Case study: Xbox and Netflix
Xbox and Netflix are one example of this. We've talked about Netflix already, but I wanted to highlight a specific action the company took during the 2008 financial crisis that showcases its creativity.
As Netflix was still a growing platform in 2008, it partnered with Xbox to give gamers access to 10,000 Netflix titles. This allowed Netflix to expand its market quickly and gain new users without marketing to them directly. It also partnered with Roku and LG Electronics to bring streamed content from its web-based catalog to the television.
It's often easier to survive recessions by being open-minded and finding unique ways to collaborate rather than closing yourself off.
7. Be conservative with your cash.
The most important piece of advice in this article is to be prudent and conservative with your cash at all times. This means keeping enough cash in the bank account to pay off any short-term debts if you suddenly lose revenue from a recession.
You may not be growing as much since you cannot use this extra cash, but it's a good buffer to keep your business afloat when the rubber meets the road. This extra cash could also be very useful if you want to gain assets or buy out competitors at a discount when the recession hits.

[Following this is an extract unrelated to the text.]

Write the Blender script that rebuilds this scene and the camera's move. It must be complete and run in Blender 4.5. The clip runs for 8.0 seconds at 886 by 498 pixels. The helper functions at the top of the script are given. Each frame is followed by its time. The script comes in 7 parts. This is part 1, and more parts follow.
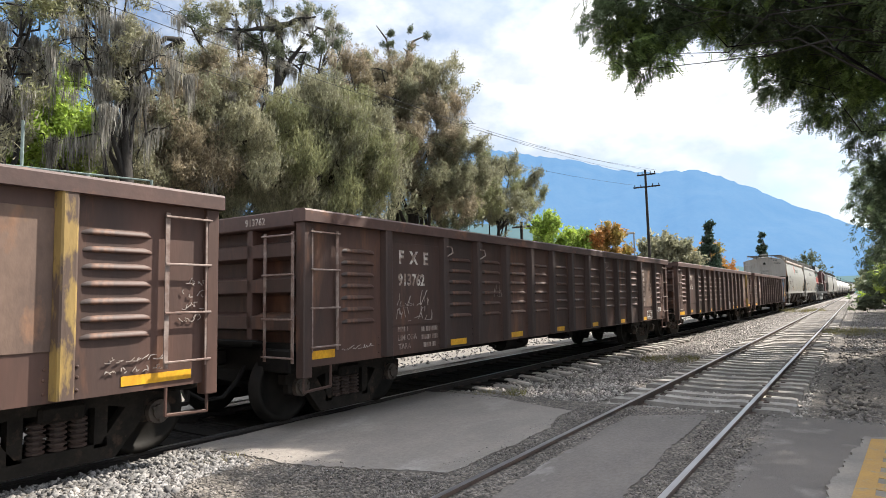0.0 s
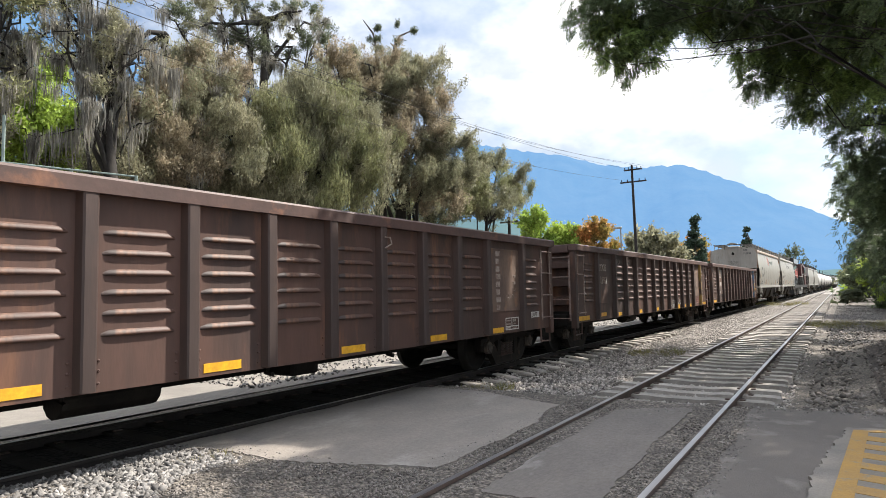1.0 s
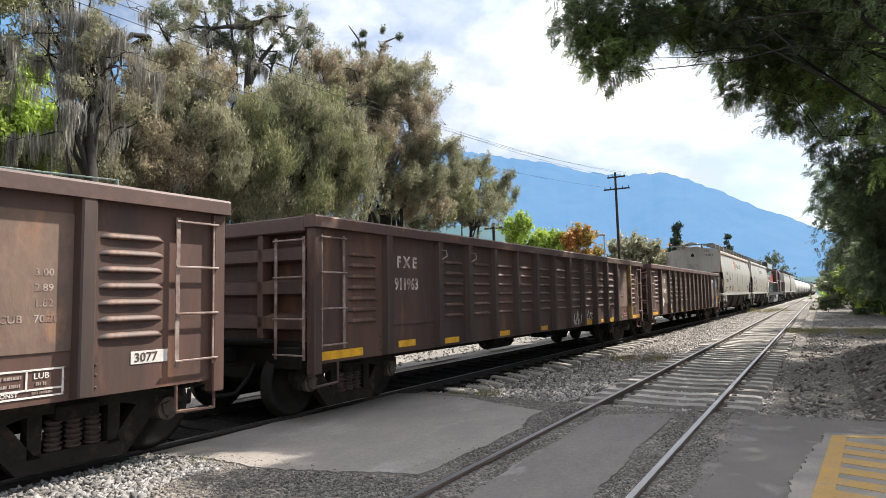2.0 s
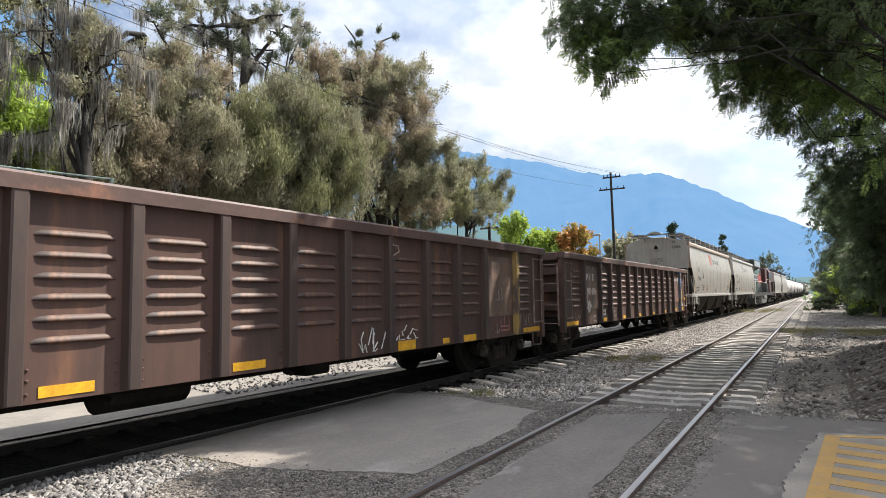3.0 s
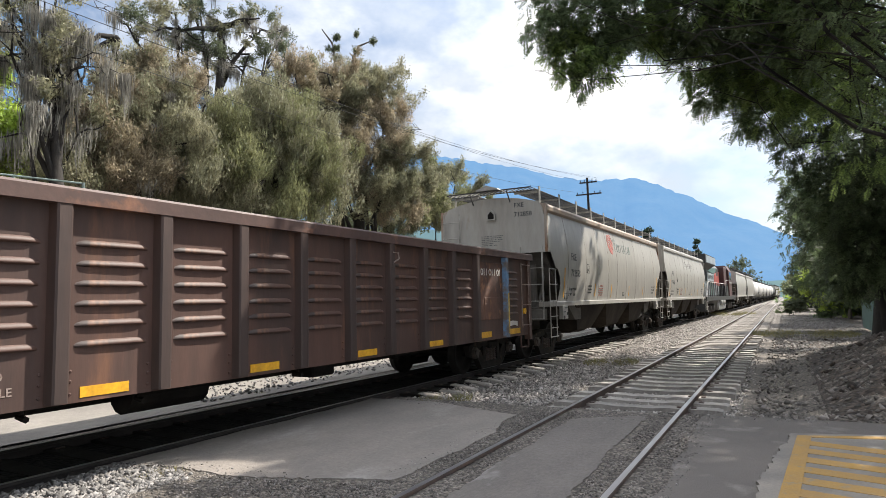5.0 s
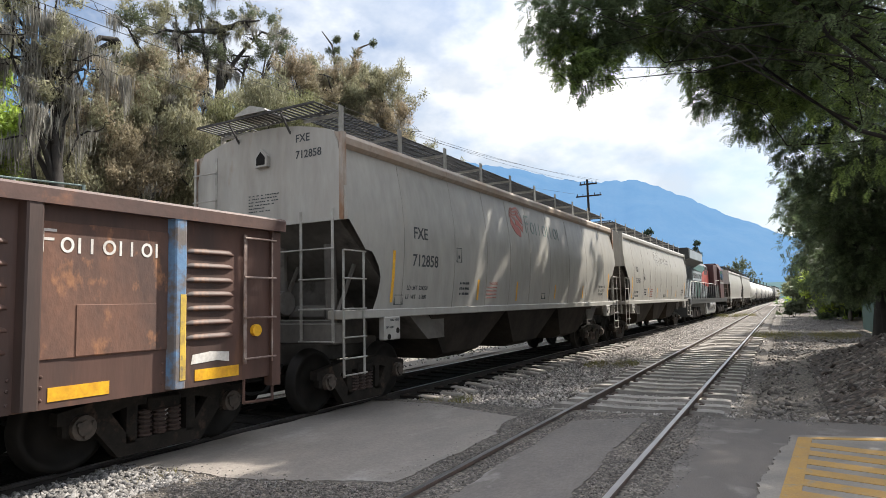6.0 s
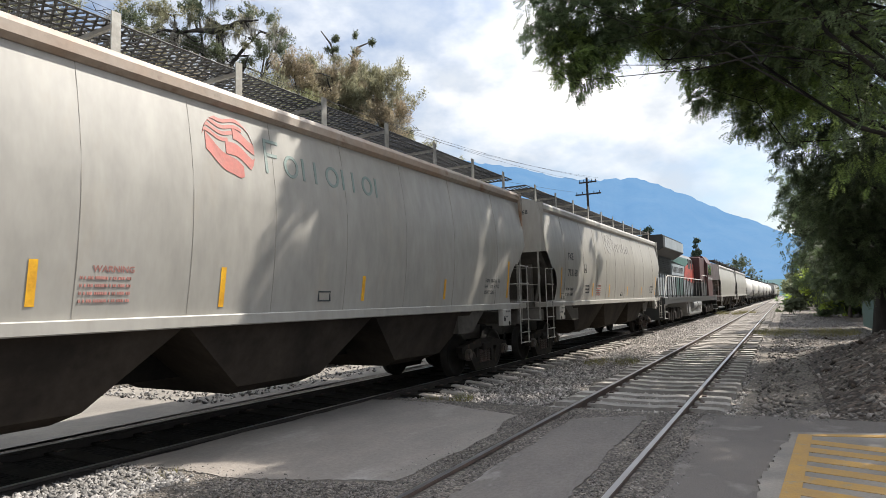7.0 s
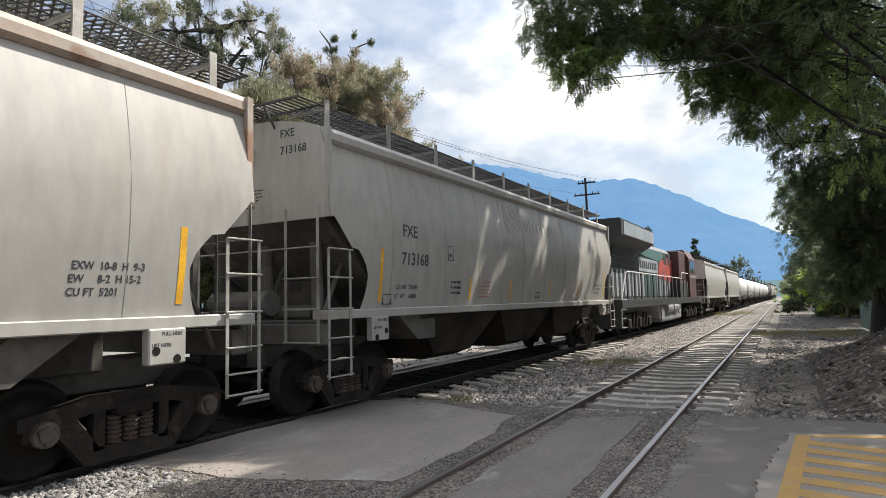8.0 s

It also assures your employees that their jobs will not be at risk.
Case study: Wells Fargo
Wells Fargo is an American bank that posted positive net-income returns throughout the 1987 Latin America debt crisis, the 1991 commercial real estate downturn, the 2000 dot-com bubble and the 2008 financial crisis. What's its secret?
Wells Fargo was aggressive with its loan loss provisions and allocated a sum of money each year to cover the expected defaults due to a poor credit market. This was $589 million in 1987, but it increased to $1 billion in 1991 and $16 billion in 2008.
By preparing yourself for the worst-case scenario and saving money for a rainy day, you ensure that your business can survive and even thrive through a recession.
Recessions are an inevitable feature of today's global economy, but these time-tested principles should arm you with the knowledge to survive downturns and even capitalize on them. You will still have to do your homework on how to apply these principles, but they should provide you with a good starting point.